ChatGPT shouldn’t be treated as a lawyer despite its popular use by pro se litigants to draft legal filings, OpenAI Foundation told a federal court.
OpenAI can’t be held responsible for a woman who violated her settlement agreement with Nippon Life Insurance Company of America based on advice from ChatGPT, the artificial intelligence platform argued in its dismissal motion.
“ChatGPT is not a ‘person,’ but a tool that relies on statistics to predict the most appropriate sequence of words based on its training,” OpenAI told the US District Court for the Northern District of Illinois.
“It is incapable of practicing law within the meaning of the statute,” the filing said in reference to an Illinois law.
Nippon sued OpenAI in March for tortious interference with contract, abuse of process, and unlicensed practice of law. The insurer claimed OpenAI engaged in these unlawful acts by assisting Graciela Dela Torre in her attempts to reopen her disability case against Nippon.
Nippon’s lawsuit incorporates ChatGPT’s terms of use, but the terms allegedly state that users like Dela Torre “expressly agree that they will not rely on Output ‘as a substitute for professional advice.’” Despite agreeing to those terms, Dela Torre “used ChatGPT as a tool to help her, as a pro se litigant, navigate the legal system without the benefit of counsel,” the motion alleged.
OpenAI also argued that Nippon’s tortious interference claim was legally and factually flawed under Illinois law because the “requisite intent to induce requires active persuasion, encouragement, or incitement that goes far beyond passively and automatically generating information in response to prompts.”
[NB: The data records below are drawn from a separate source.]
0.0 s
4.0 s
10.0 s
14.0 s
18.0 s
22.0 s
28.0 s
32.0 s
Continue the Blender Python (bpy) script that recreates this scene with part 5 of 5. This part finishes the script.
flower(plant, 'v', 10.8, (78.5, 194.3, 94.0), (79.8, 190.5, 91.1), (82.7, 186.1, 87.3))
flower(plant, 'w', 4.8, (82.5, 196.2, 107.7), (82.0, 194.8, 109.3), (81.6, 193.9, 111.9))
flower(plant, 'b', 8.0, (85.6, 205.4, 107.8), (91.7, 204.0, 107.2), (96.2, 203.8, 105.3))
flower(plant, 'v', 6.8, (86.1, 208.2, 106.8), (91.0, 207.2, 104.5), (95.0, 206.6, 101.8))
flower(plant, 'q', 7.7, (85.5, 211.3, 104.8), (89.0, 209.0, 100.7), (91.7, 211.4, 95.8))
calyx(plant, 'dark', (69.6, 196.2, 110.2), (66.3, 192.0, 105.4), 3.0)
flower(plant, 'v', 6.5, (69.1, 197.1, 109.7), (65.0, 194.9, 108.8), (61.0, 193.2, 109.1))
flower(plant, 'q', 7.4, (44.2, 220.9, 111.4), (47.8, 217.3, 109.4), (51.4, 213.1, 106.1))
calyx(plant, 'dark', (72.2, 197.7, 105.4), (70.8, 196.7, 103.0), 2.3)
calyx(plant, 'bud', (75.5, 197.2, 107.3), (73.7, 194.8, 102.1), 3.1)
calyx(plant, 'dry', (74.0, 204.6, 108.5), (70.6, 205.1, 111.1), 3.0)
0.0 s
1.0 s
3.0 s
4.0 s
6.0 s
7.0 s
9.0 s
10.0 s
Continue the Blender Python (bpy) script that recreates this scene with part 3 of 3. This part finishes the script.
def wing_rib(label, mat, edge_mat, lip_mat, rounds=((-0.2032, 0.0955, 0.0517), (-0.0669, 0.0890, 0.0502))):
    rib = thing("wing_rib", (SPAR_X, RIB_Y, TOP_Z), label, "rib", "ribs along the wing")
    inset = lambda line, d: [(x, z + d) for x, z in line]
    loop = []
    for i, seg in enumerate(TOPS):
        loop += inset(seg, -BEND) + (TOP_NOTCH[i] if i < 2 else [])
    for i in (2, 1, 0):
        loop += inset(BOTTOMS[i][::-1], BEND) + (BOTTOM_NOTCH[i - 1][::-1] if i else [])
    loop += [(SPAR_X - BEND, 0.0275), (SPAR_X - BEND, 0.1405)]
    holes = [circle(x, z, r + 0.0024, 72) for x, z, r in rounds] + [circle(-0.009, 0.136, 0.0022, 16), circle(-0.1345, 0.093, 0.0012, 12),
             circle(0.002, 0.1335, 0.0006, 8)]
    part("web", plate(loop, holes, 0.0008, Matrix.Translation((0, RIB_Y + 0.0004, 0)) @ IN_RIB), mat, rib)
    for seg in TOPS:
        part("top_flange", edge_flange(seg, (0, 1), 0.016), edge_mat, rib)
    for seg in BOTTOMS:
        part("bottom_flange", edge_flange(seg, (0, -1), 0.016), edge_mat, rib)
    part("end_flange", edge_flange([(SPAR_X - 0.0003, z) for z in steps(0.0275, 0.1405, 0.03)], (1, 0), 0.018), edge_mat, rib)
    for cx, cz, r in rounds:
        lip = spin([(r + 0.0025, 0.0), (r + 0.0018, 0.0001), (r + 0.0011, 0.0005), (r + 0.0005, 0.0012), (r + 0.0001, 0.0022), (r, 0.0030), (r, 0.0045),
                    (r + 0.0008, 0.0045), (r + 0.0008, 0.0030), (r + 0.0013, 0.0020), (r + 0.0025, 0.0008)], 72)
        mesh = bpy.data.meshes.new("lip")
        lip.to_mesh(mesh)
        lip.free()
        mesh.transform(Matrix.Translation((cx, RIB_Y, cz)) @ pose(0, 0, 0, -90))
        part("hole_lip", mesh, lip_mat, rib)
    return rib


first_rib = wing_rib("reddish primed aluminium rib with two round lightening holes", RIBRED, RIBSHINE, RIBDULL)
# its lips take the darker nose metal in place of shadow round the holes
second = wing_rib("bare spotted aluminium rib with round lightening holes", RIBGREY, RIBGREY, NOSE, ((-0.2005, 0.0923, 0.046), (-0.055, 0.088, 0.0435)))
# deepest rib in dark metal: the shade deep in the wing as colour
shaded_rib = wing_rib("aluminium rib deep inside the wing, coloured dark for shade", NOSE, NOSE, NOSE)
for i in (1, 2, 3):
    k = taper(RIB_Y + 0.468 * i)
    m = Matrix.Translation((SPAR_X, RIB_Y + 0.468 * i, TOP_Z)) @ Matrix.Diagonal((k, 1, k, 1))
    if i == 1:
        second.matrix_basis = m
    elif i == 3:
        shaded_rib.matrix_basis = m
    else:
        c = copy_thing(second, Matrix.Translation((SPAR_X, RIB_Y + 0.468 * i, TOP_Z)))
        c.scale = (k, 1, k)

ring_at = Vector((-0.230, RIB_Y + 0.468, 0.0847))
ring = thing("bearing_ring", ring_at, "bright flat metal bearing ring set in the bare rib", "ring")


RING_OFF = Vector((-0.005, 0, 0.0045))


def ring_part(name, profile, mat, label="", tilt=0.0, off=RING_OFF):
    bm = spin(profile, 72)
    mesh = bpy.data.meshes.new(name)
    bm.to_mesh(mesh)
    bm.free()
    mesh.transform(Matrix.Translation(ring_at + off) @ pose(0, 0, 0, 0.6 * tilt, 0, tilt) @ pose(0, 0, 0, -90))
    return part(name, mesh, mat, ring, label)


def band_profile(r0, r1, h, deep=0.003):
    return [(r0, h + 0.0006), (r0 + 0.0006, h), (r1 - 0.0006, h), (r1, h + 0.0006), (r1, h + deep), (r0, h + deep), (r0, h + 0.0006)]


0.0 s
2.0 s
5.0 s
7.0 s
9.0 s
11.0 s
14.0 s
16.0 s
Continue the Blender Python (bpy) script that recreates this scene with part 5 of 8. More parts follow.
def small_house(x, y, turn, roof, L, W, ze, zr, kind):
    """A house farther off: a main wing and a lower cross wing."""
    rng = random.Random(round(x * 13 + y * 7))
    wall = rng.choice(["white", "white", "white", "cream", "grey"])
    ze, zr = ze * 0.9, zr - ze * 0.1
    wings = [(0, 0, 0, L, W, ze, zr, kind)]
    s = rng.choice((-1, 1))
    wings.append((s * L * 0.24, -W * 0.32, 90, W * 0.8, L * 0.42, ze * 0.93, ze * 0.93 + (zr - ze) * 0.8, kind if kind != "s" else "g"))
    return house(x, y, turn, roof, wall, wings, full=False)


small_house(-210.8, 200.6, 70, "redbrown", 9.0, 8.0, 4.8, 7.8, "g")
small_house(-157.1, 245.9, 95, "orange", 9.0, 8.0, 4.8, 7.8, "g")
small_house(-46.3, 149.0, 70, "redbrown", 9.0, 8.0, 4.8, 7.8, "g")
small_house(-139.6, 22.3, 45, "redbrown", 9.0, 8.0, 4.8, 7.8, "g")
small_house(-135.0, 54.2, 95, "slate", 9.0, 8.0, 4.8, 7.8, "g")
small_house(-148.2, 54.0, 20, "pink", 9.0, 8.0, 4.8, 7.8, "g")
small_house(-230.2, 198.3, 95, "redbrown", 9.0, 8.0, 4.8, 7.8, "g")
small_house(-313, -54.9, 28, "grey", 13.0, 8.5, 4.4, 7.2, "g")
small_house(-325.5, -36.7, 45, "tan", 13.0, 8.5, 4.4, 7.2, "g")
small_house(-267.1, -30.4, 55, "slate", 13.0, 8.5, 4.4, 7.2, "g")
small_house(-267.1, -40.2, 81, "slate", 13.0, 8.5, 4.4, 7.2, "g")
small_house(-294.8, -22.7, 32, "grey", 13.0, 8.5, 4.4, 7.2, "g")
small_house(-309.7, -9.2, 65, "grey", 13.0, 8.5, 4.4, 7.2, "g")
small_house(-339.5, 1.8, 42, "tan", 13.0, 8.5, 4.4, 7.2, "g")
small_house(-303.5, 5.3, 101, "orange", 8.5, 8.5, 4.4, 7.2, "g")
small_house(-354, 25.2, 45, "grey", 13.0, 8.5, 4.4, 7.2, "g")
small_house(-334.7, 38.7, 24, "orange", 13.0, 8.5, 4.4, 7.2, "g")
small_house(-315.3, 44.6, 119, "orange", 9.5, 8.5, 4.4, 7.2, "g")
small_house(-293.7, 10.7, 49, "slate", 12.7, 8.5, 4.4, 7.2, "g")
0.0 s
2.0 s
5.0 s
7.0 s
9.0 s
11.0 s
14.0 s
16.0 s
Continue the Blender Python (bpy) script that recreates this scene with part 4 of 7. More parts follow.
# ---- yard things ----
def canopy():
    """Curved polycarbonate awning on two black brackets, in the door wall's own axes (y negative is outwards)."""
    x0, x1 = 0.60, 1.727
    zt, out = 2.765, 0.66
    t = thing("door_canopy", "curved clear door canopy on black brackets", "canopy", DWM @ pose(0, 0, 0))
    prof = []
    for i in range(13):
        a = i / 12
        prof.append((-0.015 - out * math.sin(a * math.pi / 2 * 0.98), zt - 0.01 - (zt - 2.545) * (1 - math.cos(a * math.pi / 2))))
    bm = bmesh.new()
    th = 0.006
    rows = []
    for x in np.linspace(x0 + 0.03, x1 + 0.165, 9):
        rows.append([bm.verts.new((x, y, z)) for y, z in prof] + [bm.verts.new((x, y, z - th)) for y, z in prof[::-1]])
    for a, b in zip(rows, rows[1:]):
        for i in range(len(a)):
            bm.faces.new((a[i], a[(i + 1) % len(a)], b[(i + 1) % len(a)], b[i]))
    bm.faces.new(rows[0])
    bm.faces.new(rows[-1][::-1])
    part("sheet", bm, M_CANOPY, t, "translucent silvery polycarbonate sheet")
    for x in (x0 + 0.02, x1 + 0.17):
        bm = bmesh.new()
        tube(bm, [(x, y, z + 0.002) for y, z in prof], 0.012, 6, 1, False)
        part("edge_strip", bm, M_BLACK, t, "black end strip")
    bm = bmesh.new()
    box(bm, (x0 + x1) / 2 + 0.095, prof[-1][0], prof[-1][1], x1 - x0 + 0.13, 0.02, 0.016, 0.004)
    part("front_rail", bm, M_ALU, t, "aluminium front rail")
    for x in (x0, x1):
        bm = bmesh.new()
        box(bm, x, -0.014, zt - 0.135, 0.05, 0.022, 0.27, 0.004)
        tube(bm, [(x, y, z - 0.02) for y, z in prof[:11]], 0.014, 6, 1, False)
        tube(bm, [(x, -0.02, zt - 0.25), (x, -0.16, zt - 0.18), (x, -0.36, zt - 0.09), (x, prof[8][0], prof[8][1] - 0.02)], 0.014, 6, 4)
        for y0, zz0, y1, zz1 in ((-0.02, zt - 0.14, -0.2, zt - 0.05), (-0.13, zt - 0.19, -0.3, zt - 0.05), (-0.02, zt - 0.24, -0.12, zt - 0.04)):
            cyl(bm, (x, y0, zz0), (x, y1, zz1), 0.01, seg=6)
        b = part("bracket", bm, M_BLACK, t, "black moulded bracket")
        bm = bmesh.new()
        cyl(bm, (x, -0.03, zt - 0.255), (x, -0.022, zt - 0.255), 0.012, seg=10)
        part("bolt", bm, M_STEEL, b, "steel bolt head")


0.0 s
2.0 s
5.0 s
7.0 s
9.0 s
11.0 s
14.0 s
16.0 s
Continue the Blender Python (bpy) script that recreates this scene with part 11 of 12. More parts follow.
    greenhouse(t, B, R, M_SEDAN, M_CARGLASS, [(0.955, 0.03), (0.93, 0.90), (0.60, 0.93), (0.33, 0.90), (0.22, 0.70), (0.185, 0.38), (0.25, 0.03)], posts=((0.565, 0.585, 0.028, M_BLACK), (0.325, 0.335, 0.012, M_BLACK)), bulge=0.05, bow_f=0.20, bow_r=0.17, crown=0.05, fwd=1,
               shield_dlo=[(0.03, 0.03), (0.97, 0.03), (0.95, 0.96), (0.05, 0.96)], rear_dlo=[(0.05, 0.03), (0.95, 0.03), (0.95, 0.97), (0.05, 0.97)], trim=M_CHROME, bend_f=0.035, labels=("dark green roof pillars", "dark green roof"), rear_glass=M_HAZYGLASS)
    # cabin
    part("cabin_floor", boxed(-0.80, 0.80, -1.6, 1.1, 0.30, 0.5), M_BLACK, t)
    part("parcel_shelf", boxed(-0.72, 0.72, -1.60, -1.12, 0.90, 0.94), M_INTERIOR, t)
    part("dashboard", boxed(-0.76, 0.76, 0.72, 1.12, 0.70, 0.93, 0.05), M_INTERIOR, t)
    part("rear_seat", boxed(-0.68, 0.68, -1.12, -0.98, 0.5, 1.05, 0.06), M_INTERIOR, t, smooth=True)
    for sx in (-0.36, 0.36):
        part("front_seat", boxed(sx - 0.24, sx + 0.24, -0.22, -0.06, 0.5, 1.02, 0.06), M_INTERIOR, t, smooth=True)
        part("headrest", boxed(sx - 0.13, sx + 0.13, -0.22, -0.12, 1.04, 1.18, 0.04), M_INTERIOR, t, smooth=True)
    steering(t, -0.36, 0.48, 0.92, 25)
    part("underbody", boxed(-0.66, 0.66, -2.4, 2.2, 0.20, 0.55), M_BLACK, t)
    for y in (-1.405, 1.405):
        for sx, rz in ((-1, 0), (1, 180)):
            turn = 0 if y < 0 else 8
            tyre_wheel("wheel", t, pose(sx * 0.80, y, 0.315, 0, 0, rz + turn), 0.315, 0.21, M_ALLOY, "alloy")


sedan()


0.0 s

The artificial intelligence platform used similar arguments to refute Nippon’s claims that OpenAI had assisted in an abuse of process and engaged in unlicensed legal practice.
“Making available a general purpose tool like ChatGPT for use by millions of people in the public is not aiding and abetting,” OpenAI said. Nor does ChatGPT have the capacity to practice law or “consciously, voluntarily and culpably participate in any alleged wrongdoing,” the motion added.
Legal assistance from artificial intelligence has been recognized as appropriate by the US Court of Appeals for the Seventh Circuit, the Illinois Supreme Court, and other jurisdictions, OpenAI said. Since Dela Torre wrote the legal filings, Nippon should’ve raised any grievances it had about those filings against her rather than the AI platform, the motion argued.
Nippon is represented by in-house counsel and Croke, Fairchild, Duarte & Beres LLC. Wilson Sonsini Goodrich & Rosati PC and Mandell PC represent OpenAI.
The case is Nippon Life Ins. Co. of Am. v. OpenAI Foundation, N.D. Ill., No. 1:26-cv-02448, dismissal motion filed 5/15/26.